When Marissa Mayer the CEO of Yahoo! got her HR Head to issue the memo on home working to staff, she cannot have had any idea of the storm she would cause around the world.
The memo is headed CONFIDENTIAL and DO NOT FORWARD but millions of people have read every word, including the 12,500 Yahoos to whom it was directed.
The issue is that working from home will be banned from June. Every staff member will be based at a Yahoo! office like it or not. And if you don’t, you can leave the company. It is as blunt as that.
Why? Because of the buzz, culture and energy in Yahoo! offices, is not available from home apparently. Working alongside each other boosts productivity and creativity we are told.
Some have grabbed this memo and made it an icon of a sea change for work practices. The push back on the home working phenomenon; the end of an era. Others have pushed right back saying this is a retrograde step and will damage Yahoo! and undermine creativity and productivity. Who is right? Ten thoughts.
1. One problem is seeing this as a battle of opposites in contrasting corners of the ring. This is not true at all. There are a million varieties of working practice between the one extreme of compulsory office attendance for set hours (the old 9 to 5 routine “what a way to make a living!” as the song said) and working permanently from home with no office or access to an office. Most people now fit somewhere in between. They have what we call ‘flexible working’ either in terms of location or in term of hours or indeed both. No one who has this, wants to give it up, and everyone who is denied this would like to have it. How you define flexibility is up to each organisation.
2. Work in an office can be an uncreative hell; work from home can be a communal and creative experience. It depends on how you manage it. The idea that the former is about creative buzz and the latter low productive boredom is simply not true, it depends on countless other factors.
3. For most people, work is not one thing. Some days it is about sharing and engaging whilst others require silence and solitude. It depends on the task in hand. That is why flexibility is the key word not home or office based. Taking away flexibility has bigger consequences than filling up the office car park.
4. Most good employers trust their employees to do a good job even if they cannot see them. Staff ultimately choose to engage or disengage and this has everything to do with approach and culture rather than physical location.
5. Edicts like the one from the Head of Yahoo! HR encourage presenteeism. There in body, absent in mind. Human beings are complex and if a simple trick like bring everyone into the same building was a guarantee of success, guess what? Noone would be allowed to work anywhere else. Flexibility was introduced to solve problems and leverage communications technologies; it did not happen for the sake of it.

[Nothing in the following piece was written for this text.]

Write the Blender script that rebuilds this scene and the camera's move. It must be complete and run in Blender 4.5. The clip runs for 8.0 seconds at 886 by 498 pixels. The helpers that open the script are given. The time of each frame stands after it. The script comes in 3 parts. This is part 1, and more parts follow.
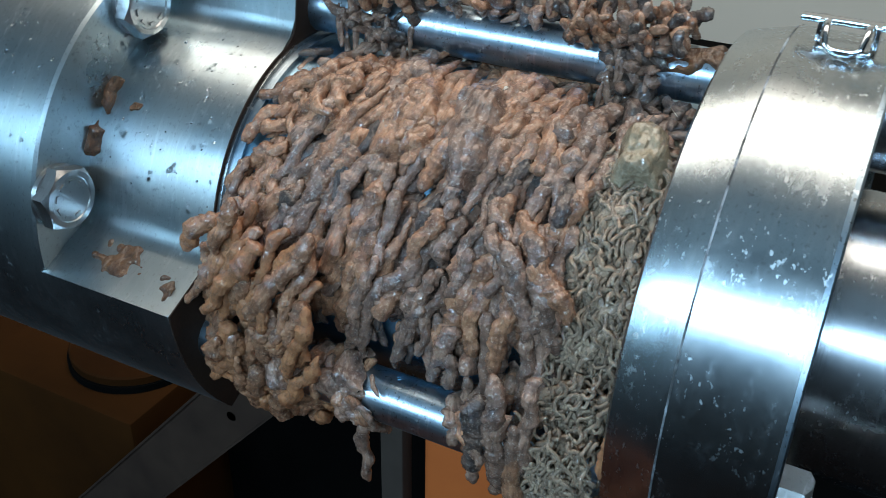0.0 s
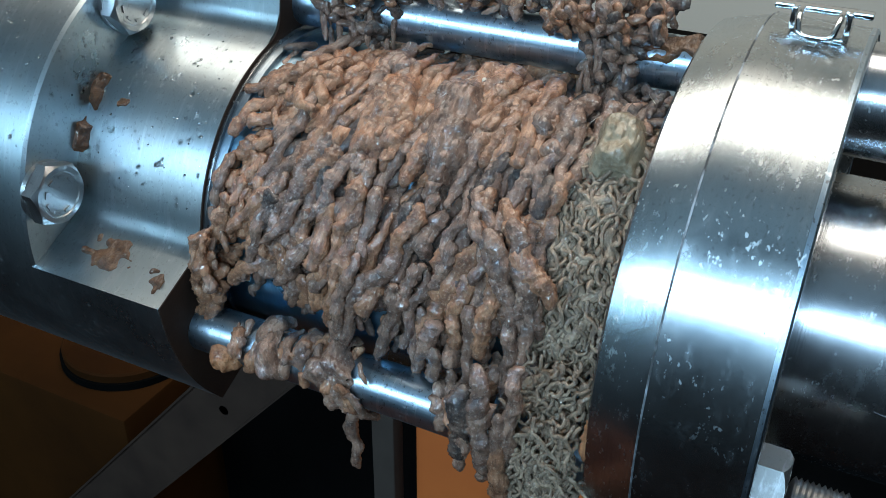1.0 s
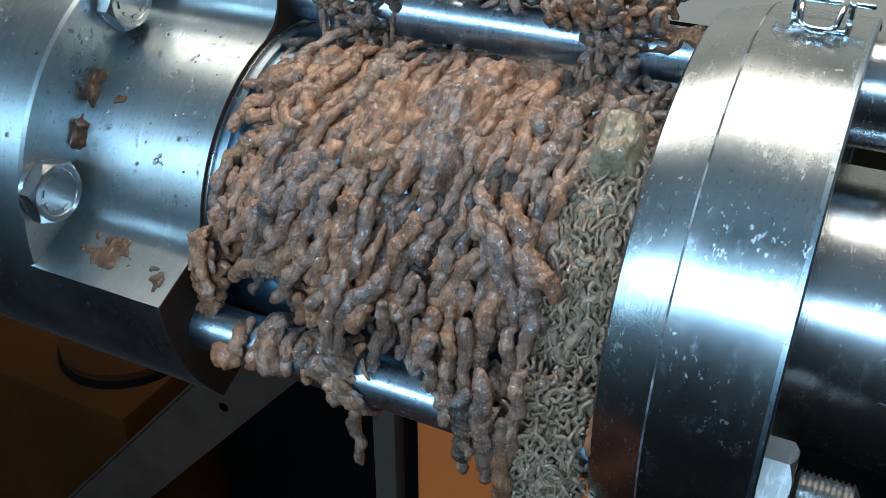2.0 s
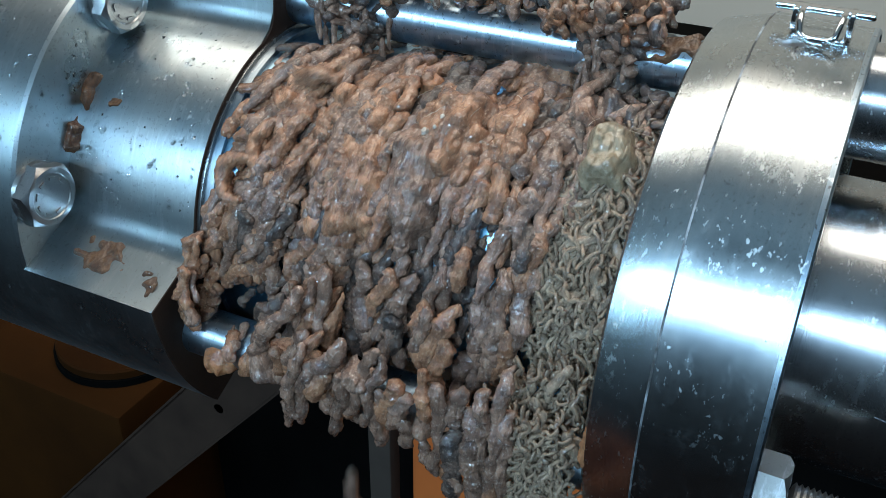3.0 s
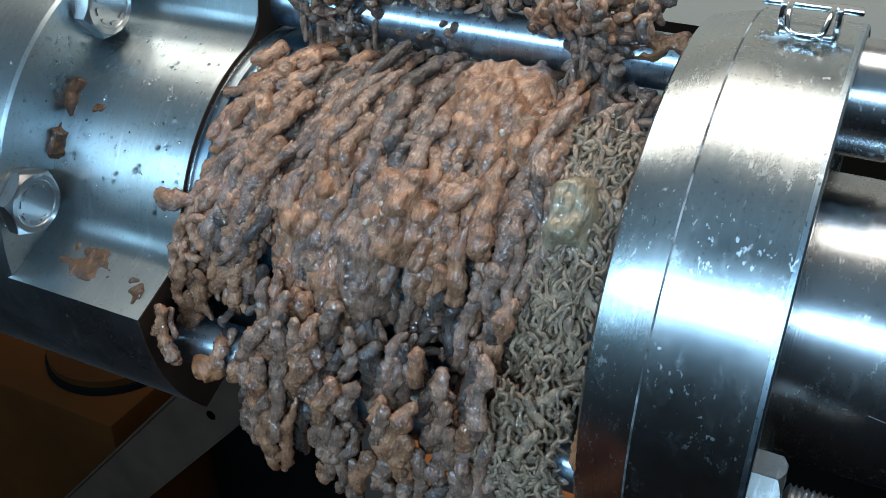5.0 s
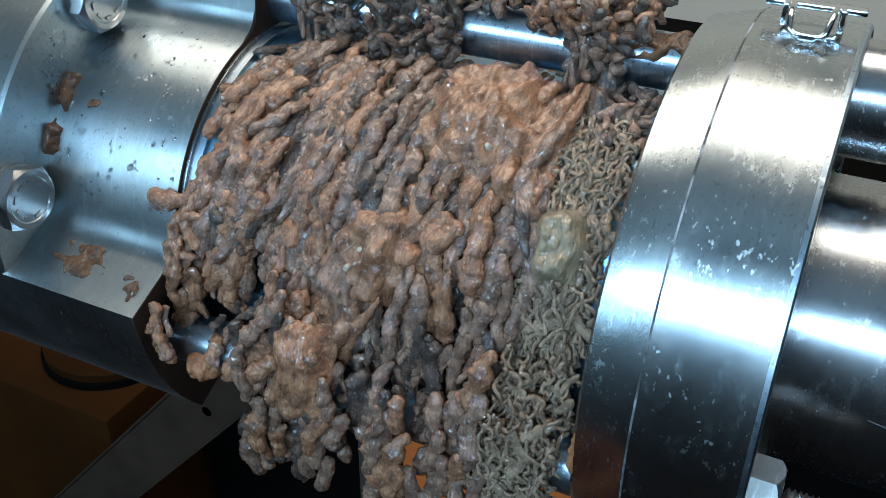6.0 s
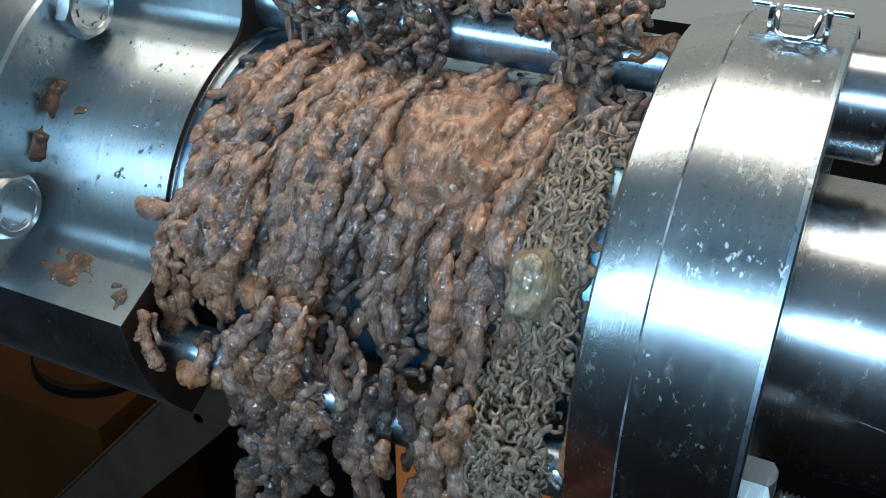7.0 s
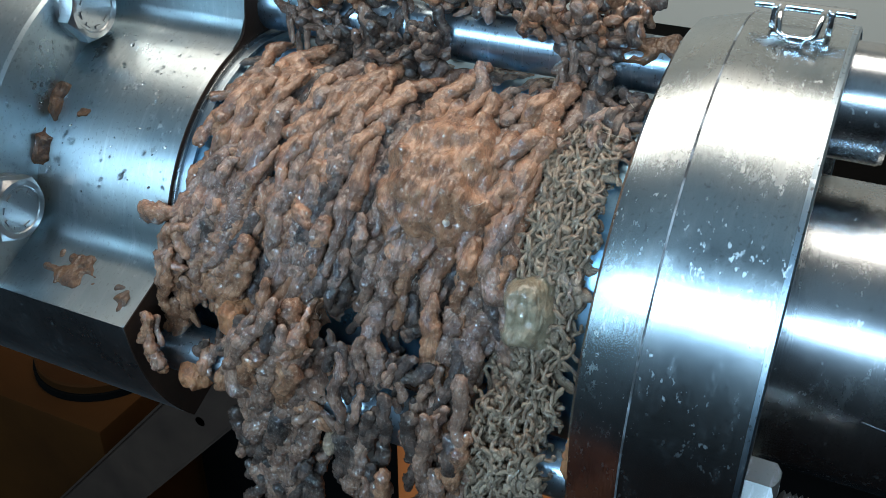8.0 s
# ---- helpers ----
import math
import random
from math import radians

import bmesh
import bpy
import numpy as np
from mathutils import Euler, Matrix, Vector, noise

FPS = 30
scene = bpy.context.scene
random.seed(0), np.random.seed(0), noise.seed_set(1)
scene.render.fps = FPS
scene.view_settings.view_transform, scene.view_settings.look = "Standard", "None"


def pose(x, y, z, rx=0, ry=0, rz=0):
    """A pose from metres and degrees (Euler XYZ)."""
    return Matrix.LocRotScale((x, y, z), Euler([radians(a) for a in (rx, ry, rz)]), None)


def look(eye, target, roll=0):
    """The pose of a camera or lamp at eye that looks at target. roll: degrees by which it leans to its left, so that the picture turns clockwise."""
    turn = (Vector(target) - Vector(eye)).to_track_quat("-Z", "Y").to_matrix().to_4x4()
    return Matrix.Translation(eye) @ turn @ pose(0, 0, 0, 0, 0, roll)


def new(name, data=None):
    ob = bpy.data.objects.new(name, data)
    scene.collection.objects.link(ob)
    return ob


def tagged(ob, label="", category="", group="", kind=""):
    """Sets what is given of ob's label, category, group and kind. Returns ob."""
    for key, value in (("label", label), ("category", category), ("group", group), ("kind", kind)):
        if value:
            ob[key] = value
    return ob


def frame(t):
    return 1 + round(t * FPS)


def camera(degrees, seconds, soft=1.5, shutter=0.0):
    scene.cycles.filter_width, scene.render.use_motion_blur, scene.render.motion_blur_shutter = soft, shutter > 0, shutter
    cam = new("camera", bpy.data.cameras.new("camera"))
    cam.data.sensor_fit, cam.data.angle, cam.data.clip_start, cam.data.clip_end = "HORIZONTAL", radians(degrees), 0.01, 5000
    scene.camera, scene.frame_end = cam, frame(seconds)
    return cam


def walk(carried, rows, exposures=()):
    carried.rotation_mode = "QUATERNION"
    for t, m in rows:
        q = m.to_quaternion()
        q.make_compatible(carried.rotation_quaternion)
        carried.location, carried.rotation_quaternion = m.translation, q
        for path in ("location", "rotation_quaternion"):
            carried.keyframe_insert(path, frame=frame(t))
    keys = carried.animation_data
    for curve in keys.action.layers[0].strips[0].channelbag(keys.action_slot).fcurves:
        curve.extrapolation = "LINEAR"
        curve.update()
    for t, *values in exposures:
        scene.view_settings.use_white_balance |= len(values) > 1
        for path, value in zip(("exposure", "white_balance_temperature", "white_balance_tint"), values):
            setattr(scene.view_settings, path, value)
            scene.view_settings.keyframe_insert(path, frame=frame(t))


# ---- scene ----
# The machine's axis is the world's x axis; theta is counted round it from the front (-y) upwards.
cam = camera(49.6, 8.0, 0.8, 0.6)
PATH = [
    (0.0, pose(0.1770, -0.3999, 0.2553, 58.91, 0, 27.08) @ pose(0, 0, 0, 0, 0, 1.09)),
    (0.5, pose(0.1810, -0.4049, 0.2568, 59.24, 0, 26.25) @ pose(0, 0, 0, 0, 0, 0.27)),
    (1.0, pose(0.1837, -0.4049, 0.2558, 58.71, 0, 26.59) @ pose(0, 0, 0, 0, 0, 0.53)),
    (2.5, pose(0.1788, -0.4026, 0.2551, 58.25, 0, 26.12) @ pose(0, 0, 0, 0, 0, 0.03)),
    (3.0, pose(0.1798, -0.3984, 0.2584, 58.07, 0, 26.26) @ pose(0, 0, 0, 0, 0, 0.59)),
    (3.5, pose(0.1791, -0.3971, 0.2576, 58.25, 0, 25.98) @ pose(0, 0, 0, 0, 0, 0.28)),
    (4.0, pose(0.1783, -0.3985, 0.2572, 58.47, 0, 25.93) @ pose(0, 0, 0, 0, 0, 0.01)),
    (4.5, pose(0.1817, -0.3964, 0.2560, 58.41, 0, 25.92) @ pose(0, 0, 0, 0, 0, -0.04)),
    (6.0, pose(0.1795, -0.3896, 0.2563, 57.87, 0, 25.84) @ pose(0, 0, 0, 0, 0, 0.45)),
    (6.5, pose(0.1823, -0.3878, 0.2562, 57.86, 0, 25.50) @ pose(0, 0, 0, 0, 0, 0.43)),
    (7.0, pose(0.1803, -0.3875, 0.2562, 58.05, 0, 25.35) @ pose(0, 0, 0, 0, 0, 0.18)),
    (7.5, pose(0.1792, -0.3881, 0.2560, 58.07, 0, 25.29) @ pose(0, 0, 0, 0, 0, 0.12)),
    (8.0, pose(0.1800, -0.3888, 0.2551, 58.33, 0, 25.40) @ pose(0, 0, 0, 0, 0, 0.10)),
]
walk(cam, PATH, [(0.0, 0.0), (8.0, 0.0)])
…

6. For a technology company to suggest that technology has no part of the answer is strange to say the least. In a world of Skype, social networking, IM and countless more apps. it is possible to build strong, remote communities. If not, why are we wasting our time on this stuff?
7. Increasingly people have global teams, many of whom will never meet physically. The best mangers turn these into powerhouses of creativity and engagement, the worst into non- functioning individuals who pay only lip service to the team. It is not location but organisation.
8. Defining expectations is much more important than physical proximity.
9. Staff who feel that flexible working allows them to get their life under control are massively more productive than staff who feel that their life is not their own. Grinding commutes everyday, take their toll physically and emotionally. Why do this if you don’t have any reason for doing it.
10. Blaming home working for the malaise at Yahoo! is like blaming your car for pranging the curb. It is more complex to analyse the root causes of disconnection and harder to fix than making simple pronouncements but far more useful in the long run.
What am I saying? Making these kind of brash judgements will not change the culture of Yahoo! or make it more productive or creative. At the very least nothing much will change. At worst, you will create such a negative image about the place that the brightest and best will not want their career associated with such a company. It will be seen as having 20th century work practices and is proud of that. Like so many things, the image will play stronger than the reality. That is very bad news, for a technology company in the technology industry with a head office a stone’s throw from some of the most highly rated employers in the business. It could be disastrous.